Twenty-three of them have signed an agreement for the termination of intra-EU bilateral investment treaties after the European Court held that a €22 million award made against the Slovak Republic in response to a claim lodged by Dutch insurance firm Achmea, under the auspices of the Netherlands-Slovakia investment treaty, was incompatible with EU law.

The ruling could effectively end the existing 196 intra-EU investment treaties but it does not affect ISDS clauses within the Energy Charter Treaty (ECT) that has been ratified by most European states.

In February of this year, German energy company RWE announced that it was suing the Netherlands for €2 billion worth of potential lost revenue under the ECT after the latter announced that it was phasing out coal production.

The claim has caused outrage among climate activists and has served to highlight the incompatibility of measures introduced to alleviate the effects of global warming with the rent seeking activities of corporate energy suppliers.

In 2007, Spain implemented a number of regulatory measures to incentivise investment in renewable energy but following the economic collapse of 2008 retracted some of them in 2010 to avoid being in breach of EU debt ratio requirements.

This prompted 40 ECT arbitration claims to be brought against the Spanish state by companies saying that their “legitimate expectations” would not be met, some of whom had been advised to invest there in the full knowledge that the removal of subsidies would enable them to make money from litigation.

By definition, the signing of international trade agreements invokes, to a degree, a loss of sovereignty — but the inclusion of ISDS has a chilling effect in that it limits and sometimes removes the ability of governments to implement change for the benefit of their citizens.

The oft-quoted justification for including it in EU free trade agreements is that the legal systems of “developing” countries are not sophisticated enough to deal with complex commercial claims rather than it being a mechanism to protect European corporate interests.
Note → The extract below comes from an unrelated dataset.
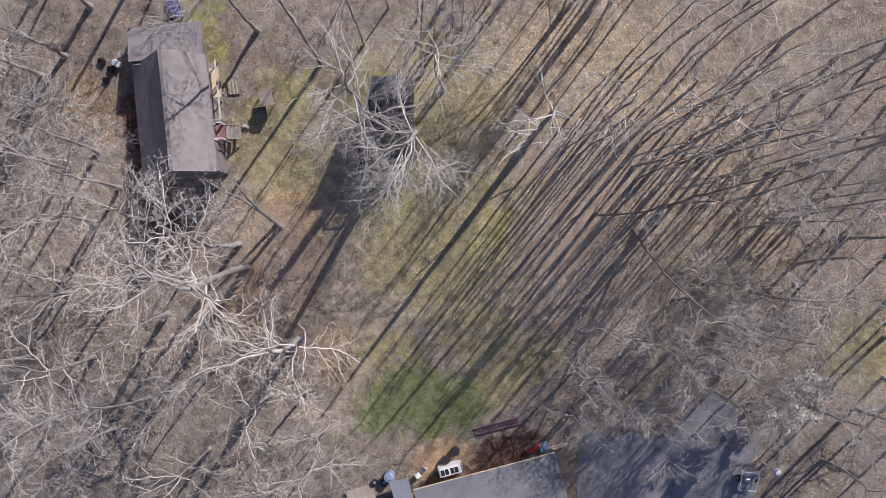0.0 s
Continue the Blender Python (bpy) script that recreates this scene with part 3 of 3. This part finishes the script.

In response to growing criticism of ISDS, investment agreements concluded in 2019 have included modifications and limitations or, in some instances, omitted it altogether.

Nevertheless, its continued existence in numerous treaties is a testament to the enormous influence and power wielded by transnational capital over governments the world over. ISDS is just one more weapon in a corporate armoury designed to maintain a neocolonial system of exploitation that ensures the flow of goods and capital from the poor to the rich — just as it did in 1902.